Until then, Rijksen says, the court is without power to take further action.

Therefore, this decision “results in the worst of both worlds,” he states.

“The state and the carriers must go through the effort of implementing the new law as passed, with the understanding that various provisions of the law could be struck down in the future, and the 'future' taking many years of additional litigation to finally determine.”

The National Council on Compensation Insurance estimates that the law, combined with other changes, will reduce the cost of workers' compensation claims in Oklahoma by 14.2 percent, or $138 million annually.

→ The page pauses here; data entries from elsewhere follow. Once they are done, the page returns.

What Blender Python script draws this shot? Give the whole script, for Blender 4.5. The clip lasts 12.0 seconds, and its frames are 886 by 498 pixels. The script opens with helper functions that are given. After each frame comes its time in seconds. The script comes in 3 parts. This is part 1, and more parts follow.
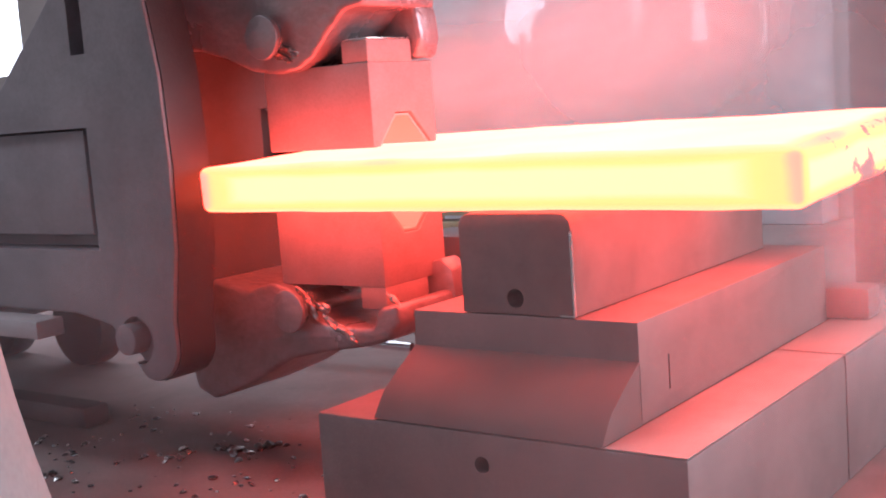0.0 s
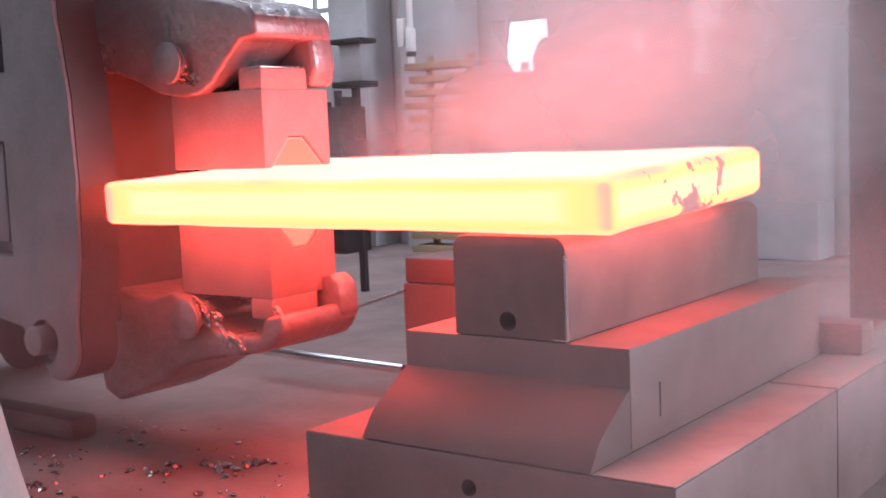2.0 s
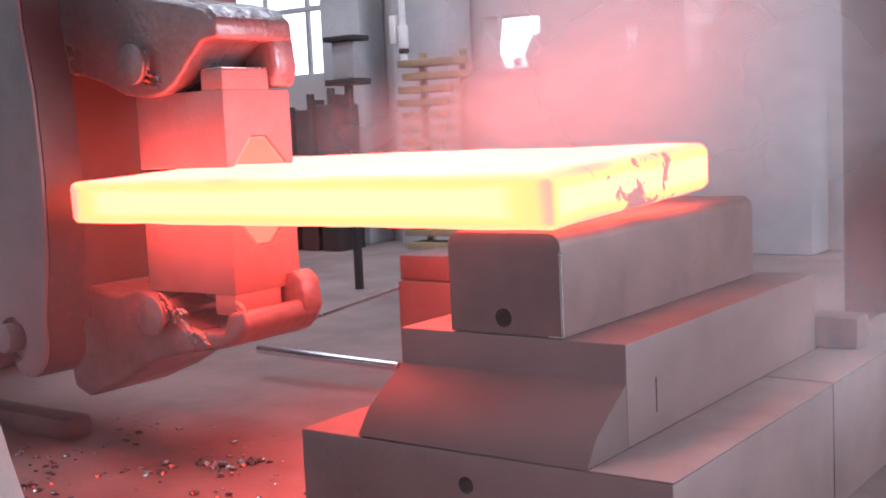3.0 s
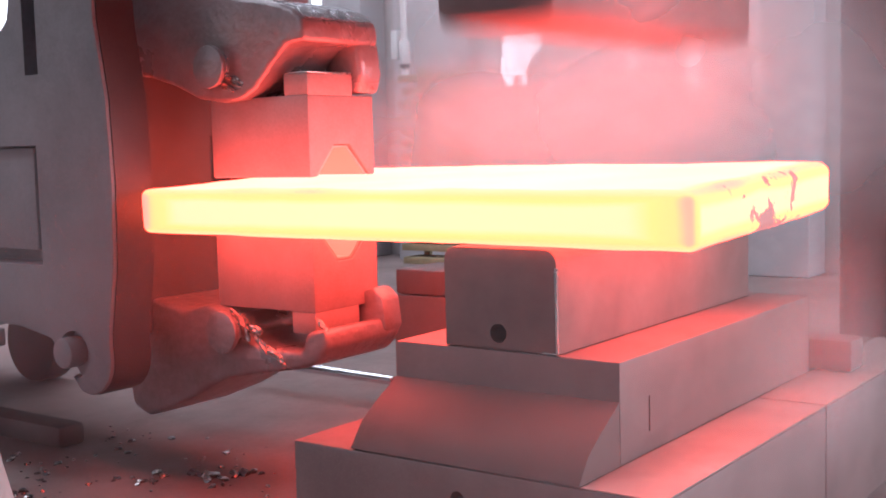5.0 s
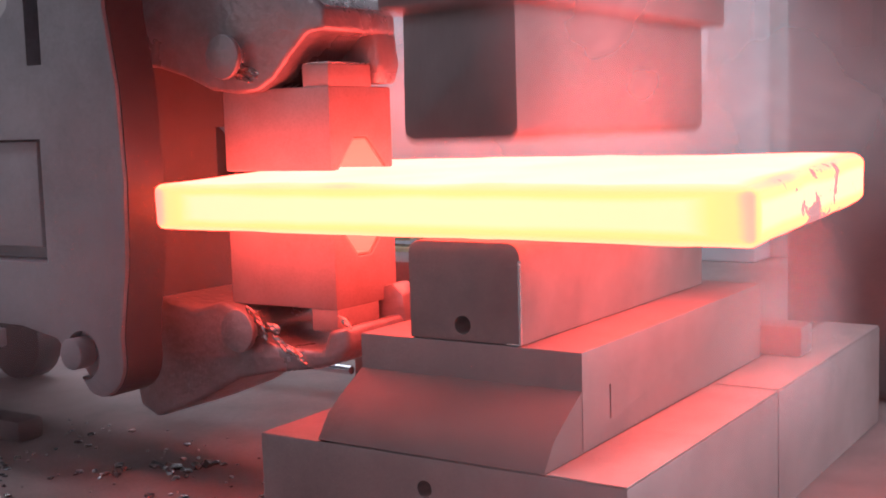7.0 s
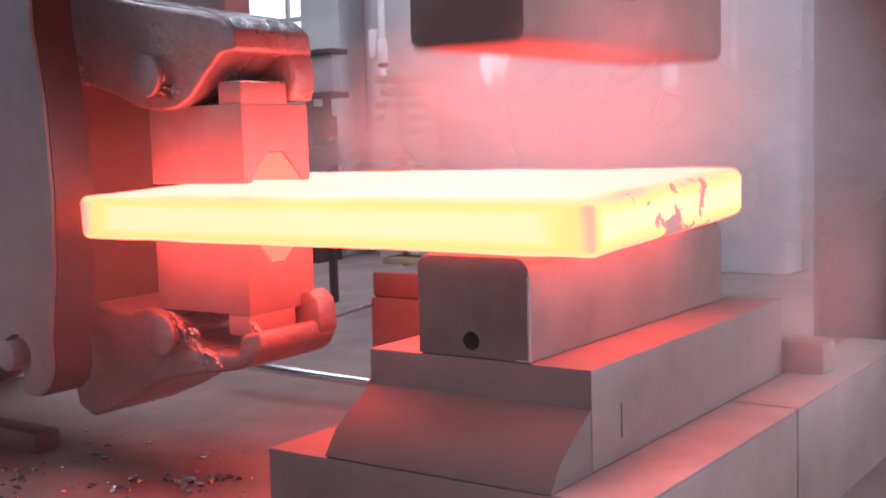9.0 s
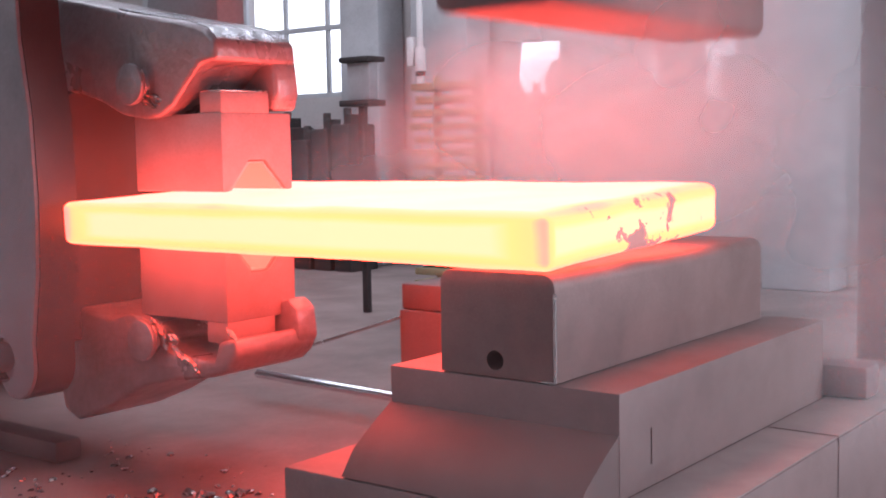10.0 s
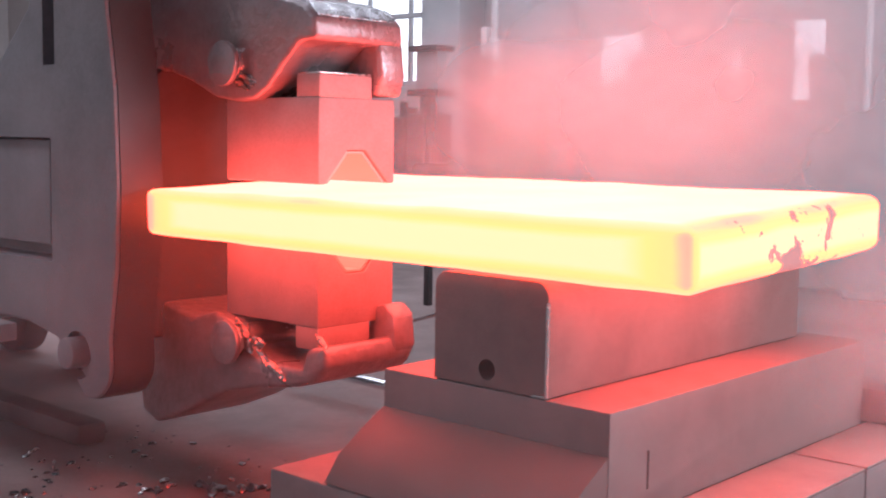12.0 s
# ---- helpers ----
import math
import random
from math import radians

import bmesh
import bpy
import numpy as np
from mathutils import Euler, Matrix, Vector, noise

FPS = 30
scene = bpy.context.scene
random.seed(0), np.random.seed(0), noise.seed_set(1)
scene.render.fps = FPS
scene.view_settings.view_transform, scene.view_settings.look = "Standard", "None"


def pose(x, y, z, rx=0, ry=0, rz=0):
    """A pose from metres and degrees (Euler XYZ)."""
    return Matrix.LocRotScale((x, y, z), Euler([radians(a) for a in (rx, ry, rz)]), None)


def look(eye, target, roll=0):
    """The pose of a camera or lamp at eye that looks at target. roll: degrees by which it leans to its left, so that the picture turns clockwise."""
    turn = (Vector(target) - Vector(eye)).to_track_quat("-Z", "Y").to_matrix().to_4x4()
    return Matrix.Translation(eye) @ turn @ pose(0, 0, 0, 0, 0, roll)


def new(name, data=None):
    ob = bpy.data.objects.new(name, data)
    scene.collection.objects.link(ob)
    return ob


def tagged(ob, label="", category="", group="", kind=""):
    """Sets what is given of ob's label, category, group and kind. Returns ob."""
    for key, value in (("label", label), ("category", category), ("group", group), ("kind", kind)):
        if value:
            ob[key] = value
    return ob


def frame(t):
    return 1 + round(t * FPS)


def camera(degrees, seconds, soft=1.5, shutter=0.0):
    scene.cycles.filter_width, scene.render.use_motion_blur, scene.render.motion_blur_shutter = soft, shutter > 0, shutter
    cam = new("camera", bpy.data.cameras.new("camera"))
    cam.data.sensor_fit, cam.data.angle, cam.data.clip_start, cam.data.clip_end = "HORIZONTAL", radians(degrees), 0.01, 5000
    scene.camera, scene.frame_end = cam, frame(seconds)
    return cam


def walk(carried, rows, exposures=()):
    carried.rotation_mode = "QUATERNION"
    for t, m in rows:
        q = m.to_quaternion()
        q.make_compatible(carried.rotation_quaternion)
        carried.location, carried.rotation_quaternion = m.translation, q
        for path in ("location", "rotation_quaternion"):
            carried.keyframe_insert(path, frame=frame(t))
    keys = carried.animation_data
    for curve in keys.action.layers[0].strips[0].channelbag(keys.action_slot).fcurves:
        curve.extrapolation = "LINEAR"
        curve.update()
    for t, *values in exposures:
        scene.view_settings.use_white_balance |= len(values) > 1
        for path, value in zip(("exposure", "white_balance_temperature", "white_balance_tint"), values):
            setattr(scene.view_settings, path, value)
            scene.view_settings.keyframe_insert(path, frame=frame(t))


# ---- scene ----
cam = camera(41.5, 12.0, soft=1.8, shutter=0.4)
PATH = [
    (0, (2.015, -3.041, 1.257), (0.821, -1.456, 1.013), -4.2),
    (0.5, (2.008, -3.035, 1.255), (0.843, -1.427, 1.016), -3.8),
    (1, (2.01, -3.02, 1.243), (0.833, -1.42, 1.015), -3.4),
    (1.5, (2.012, -3.03, 1.239), (0.835, -1.426, 1.029), -2.9),
    (2, (2.015, -3.031, 1.237), (0.824, -1.436, 1.037), -2.3),
    (2.5, (2.013, -3.028, 1.237), (0.829, -1.429, 1.03), -2.7),
    (4.5, (1.992, -3.024, 1.232), (0.819, -1.416, 1.043), -2.3),
    (5, (2.014, -3.032, 1.233), (0.835, -1.426, 1.054), -1.5),
    (5.5, (2.015, -3.071, 1.243), (0.852, -1.452, 1.078), -1.0),
    (6, (2.006, -3.107, 1.254), (0.88, -1.465, 1.071), -1.3),
    (6.5, (2.002, -3.121, 1.262), (0.898, -1.466, 1.064), -1.6),
    (8.5, (2.034, -3.047, 1.28), (0.918, -1.401, 1.065), -2.3),
    (9, (2.043, -3.02, 1.276), (0.89, -1.398, 1.087), -1.7),
    (9.5, (2.044, -2.983, 1.262), (0.864, -1.372, 1.135), -1.0),
    (10, (1.999, -2.871, 1.278), (0.789, -1.288, 1.106), -1.0),
    (10.5, (1.960, -2.779, 1.262), (0.708, -1.235, 1.037), 0.8),
    (11, (1.962, -2.663, 1.261), (0.629, -1.194, 1.005), 1.7),
    (11.5, (1.999, -2.568, 1.279), (0.635, -1.123, 1.056), 1.4),
    (12, (2.111, -2.532, 1.291), (0.775, -1.056, 1.103), 0.9),
]
walk(cam, [(t, look(eye, target, roll)) for t, eye, target, roll in PATH], exposures=[(0, -0.02, 6000, 18), (6.5, -0.03, 6000, 18), (8.5, -0.12, 6000, 18), (12, -0.10, 6000, 18)])

# ---- world and light ----
world = bpy.data.worlds.new("sky")
scene.world = world
world.use_nodes = True
wn = world.node_tree.nodes
sky = wn.new("ShaderNodeTexSky")
sky.sky_type, sky.sun_disc = "NISHITA", False
sky.sun_elevation, sky.sun_rotation = radians(38), radians(200)
world.node_tree.links.new(sky.outputs[0], wn["Background"].inputs[0])
wn["Background"].inputs[1].default_value = 0.13

sun = new("sun", bpy.data.lights.new("sun", "SUN"))
sun.data.energy, sun.data.angle, sun.data.color = 0.8, radians(12), (1.0, 0.97, 0.92)
sun.matrix_world = look((8, 9, 9), (0, 0, 0))


def opening_glow(m, sx, sy, watts):
    """An added daylight lamp for an unseen opening in the roof or east wall."""
    lamp = new("added_daylight", bpy.data.lights.new("added_daylight", "AREA"))
    lamp.data.shape, lamp.data.size, lamp.data.size_y = "RECTANGLE", sx, sy
    lamp.data.energy, lamp.data.color = watts, (0.95, 0.97, 1.0)
    lamp.matrix_world = m


opening_glow(look((8.95, 4.5, 3.2), (0, 1.5, 0.9)), 6.5, 5.0, 900)
opening_glow(look((-7.0, 2.0, 8.15), (-7.0, 2.0, 0)), 7.0, 2.6, 260)
opening_glow(look((-7.0, 5.8, 8.15), (-7.0, 5.8, 0)), 7.0, 2.3, 310)
opening_glow(look((3.0, 2.0, 8.15), (3.0, 2.0, 0)), 7.0, 2.6, 260)
opening_glow(look((-7.0, -4.0, 8.15), (-7.0, -4.0, 0)), 7.0, 2.6, 420)


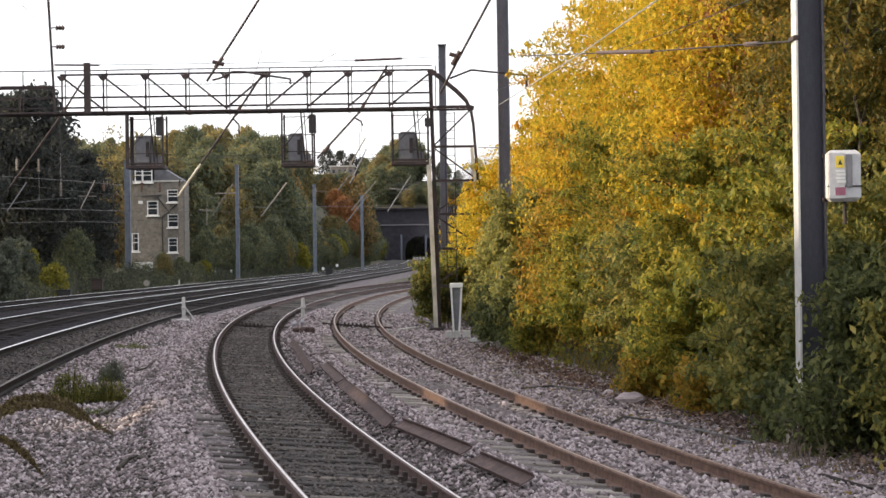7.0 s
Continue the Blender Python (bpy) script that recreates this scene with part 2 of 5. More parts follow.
# ---- geometry helpers ----
class Geo:
    """Collects faces of one mesh."""

    def __init__(self):
        self.v, self.f, self.mi = [], [], []

    def add(self, verts, faces, mi=0):
        o = len(self.v)
        self.v += [tuple(p) for p in verts]
        self.f += [tuple(i + o for i in f) for f in faces]
        self.mi += [mi] * len(faces)
        return self

    def box(self, c, s, rot=None, mi=0, bev=0.0):
        hx, hy, hz = s[0] / 2, s[1] / 2, s[2] / 2
        if bev <= 0:
            p = [Vector((x * hx, y * hy, z * hz)) for x in (-1, 1) for y in (-1, 1) for z in (-1, 1)]
            f = [(0, 1, 3, 2), (4, 6, 7, 5), (0, 4, 5, 1), (2, 3, 7, 6), (0, 2, 6, 4), (1, 5, 7, 3)]
        else:
            # bevelled upper and lower rims
            b = min(bev, hx * 0.9, hy * 0.9, hz * 0.9)
            rings = [(hx - b, hy - b, -hz), (hx, hy, -hz + b), (hx, hy, hz - b), (hx - b, hy - b, hz)]
            p, f = [], []
            for ax, ay, az in rings:
                p += [Vector((-ax, -ay, az)), Vector((ax, -ay, az)), Vector((ax, ay, az)), Vector((-ax, ay, az))]
            for r in range(3):
                for k in range(4):
                    a, q = r * 4 + k, r * 4 + (k + 1) % 4
                    f.append((a, q, q + 4, a + 4))
            f += [(3, 2, 1, 0), (12, 13, 14, 15)]
        if rot is not None:
            p = [rot @ q for q in p]
        return self.add([q + Vector(c) for q in p], f, mi)

    def tube(self, a, b, r, n=8, r2=None, mi=0, cap=True):
        a, b = Vector(a), Vector(b)
        d = b - a
        q = d.to_track_quat("Z", "Y")
        r2 = r if r2 is None else r2
        p = [a + q @ Vector((r * math.cos(2 * math.pi * i / n), r * math.sin(2 * math.pi * i / n), 0)) for i in range(n)]
        p += [b + q @ Vector((r2 * math.cos(2 * math.pi * i / n), r2 * math.sin(2 * math.pi * i / n), 0)) for i in range(n)]
        f = [(i, (i + 1) % n, n + (i + 1) % n, n + i) for i in range(n)]
        if cap:
            f += [tuple(range(n - 1, -1, -1)), tuple(range(n, 2 * n))]
        return self.add(p, f, mi)

    def line(self, pts, r, n=6, mi=0):
        for a, b in zip(pts[:-1], pts[1:]):
            self.tube(a, b, r, n, mi=mi)
        return self

    def bar(self, a, b, w, t=None, mi=0):
        """A square or flat bar between two points."""
        a, b = Vector(a), Vector(b)
        t = w if t is None else t
        q = (b - a).to_track_quat("Z", "Y").to_matrix()
        return self.box((a + b) / 2, (w, t, (b - a).length), q, mi)

    def lathe(self, prof, c=(0, 0, 0), axis="Z", n=20, mi=0):
        """prof: (radius, height) pairs turned round an axis through c."""
        p, f = [], []
        for r, h in prof:
            for i in range(n):
                x, y = r * math.cos(2 * math.pi * i / n), r * math.sin(2 * math.pi * i / n)
                q = {"Z": (x, y, h), "Y": (x, h, -y), "X": (h, x, y)}[axis]
                p.append(Vector(q) + Vector(c))
        for k in range(len(prof) - 1):
            for i in range(n):
                j = (i + 1) % n
                f.append((k * n + i, k * n + j, (k + 1) * n + j, (k + 1) * n + i))
        f += [tuple(range(n - 1, -1, -1)), tuple((len(prof) - 1) * n + i for i in range(n))]
        return self.add(p, f, mi)

    def prism(self, poly, lo, hi, axis="Y", mi=0):
        """A closed outline pushed along an axis. poly in the two other axes (x, z for Y; x, y for Z; y, z for X)."""
        def at(a, b, h):
            return {"Y": (a, h, b), "Z": (a, b, h), "X": (h, a, b)}[axis]
        n = len(poly)
        p = [at(a, b, lo) for a, b in poly] + [at(a, b, hi) for a, b in poly]
        f = [(i, (i + 1) % n, n + (i + 1) % n, n + i) for i in range(n)] + [tuple(range(n - 1, -1, -1)), tuple(range(n, 2 * n))]
        return self.add(p, f, mi)

    def mesh(self, name, mats, smooth=False):
        me = bpy.data.meshes.new(name)
        me.from_pydata(self.v, [], self.f)
        for m in mats if isinstance(mats, (list, tuple)) else [mats]:
            me.materials.append(m)
        me.polygons.foreach_set("material_index", self.mi)
        bm = bmesh.new()
        bm.from_mesh(me)
        bmesh.ops.recalc_face_normals(bm, faces=bm.faces)
        bm.to_mesh(me)
        bm.free()
        if smooth:
            me.shade_smooth()
            me.set_sharp_from_angle(angle=radians(38))
        return me


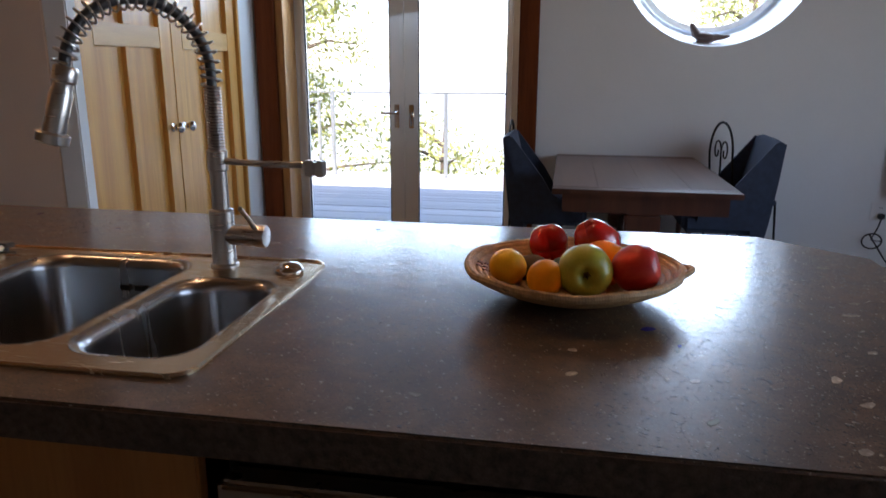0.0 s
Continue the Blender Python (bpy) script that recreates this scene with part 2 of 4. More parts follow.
def wrapped(m, turns, dark):
    """Straw wound round the coils: narrow seams that run outwards from the middle, uneven in tone."""
    n, l = m.node_tree.nodes, m.node_tree.links
    b = n["Principled BSDF"]
    base = b.inputs["Base Color"].links[0].from_socket
    tc = [x for x in n if x.type == "TEX_COORD"][0]
    sep = n.new("ShaderNodeSeparateXYZ")
    l.new(tc.outputs["Object"], sep.inputs[0])
    ang = n.new("ShaderNodeMath")
    ang.operation = "ARCTAN2"
    l.new(sep.outputs[1], ang.inputs[0])
    l.new(sep.outputs[0], ang.inputs[1])
    noise = n.new("ShaderNodeTexNoise")
    noise.inputs["Scale"].default_value = 40
    l.new(tc.outputs["Object"], noise.inputs[0])
    k = n.new("ShaderNodeMath")
    k.operation = "MULTIPLY_ADD"
    k.inputs[1].default_value = turns
    l.new(ang.outputs[0], k.inputs[0])
    wob = n.new("ShaderNodeMath")
    wob.operation = "MULTIPLY"
    wob.inputs[1].default_value = 16.0
    l.new(noise.outputs[0], wob.inputs[0])
    l.new(wob.outputs[0], k.inputs[2])
    sn = n.new("ShaderNodeMath")
    sn.operation = "SINE"
    l.new(k.outputs[0], sn.inputs[0])
    mr = n.new("ShaderNodeMapRange")
    mr.inputs[1].default_value, mr.inputs[2].default_value = -1.0, 0.2
    l.new(sn.outputs[0], mr.inputs[0])
    tone = n.new("ShaderNodeMixRGB")
    tone.inputs[1].default_value, tone.inputs[2].default_value = (*dark, 1), (1, 1, 1, 1)
    l.new(mr.outputs[0], tone.inputs[0])
    mul = n.new("ShaderNodeMixRGB")
    mul.blend_type = "MULTIPLY"
    mul.inputs[0].default_value = 1.0
    l.new(base, mul.inputs[1])
    l.new(tone.outputs[0], mul.inputs[2])
    l.new(mul.outputs[0], b.inputs["Base Color"])
    bp = n.new("ShaderNodeBump")
    bp.inputs["Strength"].default_value, bp.inputs["Distance"].default_value = 0.25, 0.0012
    l.new(mr.outputs[0], bp.inputs["Height"])
    l.new(b.inputs["Normal"].links[0].from_socket, bp.inputs["Normal"])
    l.new(bp.outputs[0], b.inputs["Normal"])
    return m


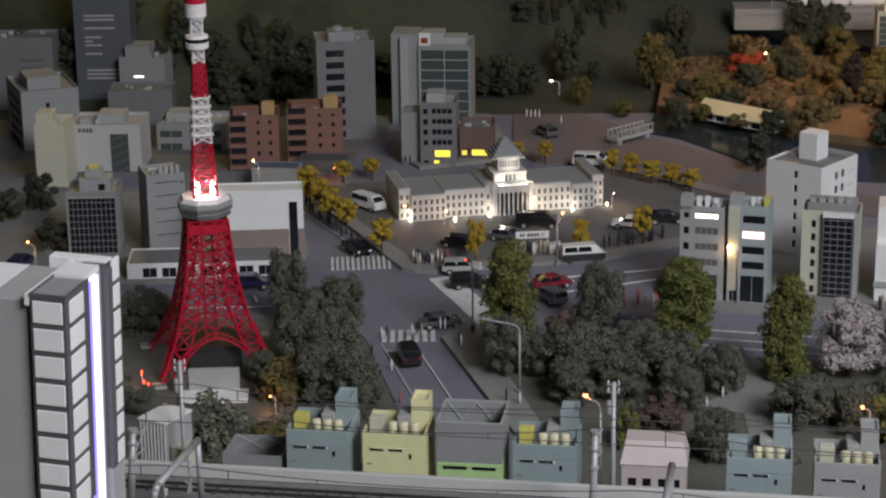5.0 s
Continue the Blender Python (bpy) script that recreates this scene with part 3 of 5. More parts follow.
# ---- small houses behind the viaduct ----
def tall_house(x, y, wall, label, rot=-8, w=0.0415, h=0.097, box_col="ochre", stair="blue", tanks=True):
    ob = thing("small_house", pose(x, y, 0, 0, 0, rot), label, "house", "houses behind the viaduct")
    d = 0.040
    bm = bmesh.new()
    box(bm, 0, w, 0, d, 0, h - 0.010, 0)
    part("wall", bm, wall, ob)
    t = 0.0012
    boxes("parapet", [(0, w, 0, t, h - 0.0099, h)], wall, ob, bevel=0.0002)
    boxes("parapet", [(0, t, t, d, h - 0.0099, h)], wall, ob)
    boxes("parapet", [(w - t, w, t, d, h - 0.0099, h)], wall, ob)
    boxes("parapet", [(t, w - t, d - t, d, h - 0.0099, h)], wall, ob)
    boxes("roof", [(t, w - t, t, d - t, h - 0.0098, h - 0.0085)], "grey", ob)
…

NCCI says in an analysis that other provisions not capable of being quantified could also produce significant additional savings in the long-term, although the impact in the short-term is unclear.

In its decision, the court rejected a constitutional challenge by state firefighters. The majority ruled that “the Legislature has exercised proper authority in a matter over which it has the power to act.”

The lawsuit had alleged, among other things, the law amounted to unconstitutional “log-rolling” because it contains multiple subjects in violation of the state's Constitution's single-subject rule.

“As all sections of the new law are inter-related and refer to a single subject, workers' compensation or the manner in which employees may ensure protection against work-related injuries, we disagree with the constitutional challenge to the administrative act on grounds of log-rolling,” the Oklahoma Supreme Court wrote in its majority opinion.

“Until such time as a case or controversy or a justiciable issue is presented to this court, we are without jurisdiction to rule further with regard to this act,” the opinion states

Justice John Reif wrote a separate opinion that said most future challenges should be decided by the new Workers' Compensation Commission before they reach the courts.

“In a few cases, however, there are provisions that are unconstitutional on their face,” Reif says.

The law is S.B. 1062.

Among the law's most controversial provisions is one that allows companies to “opt-out” of the state WC system.

Bruce Wood, AIA associate general counsel and director of workers' compensation programs, says, “Opt-out is a step that AIA strongly opposes for a number of reasons,” the chief one of which is that, “There is not the ultimate guarantee provided by the workers compensation plan.”

An employer who opts out under this legislative proposal would have to buy an ERISA-qualified plan of benefit that would provide a substitute benefit to workers.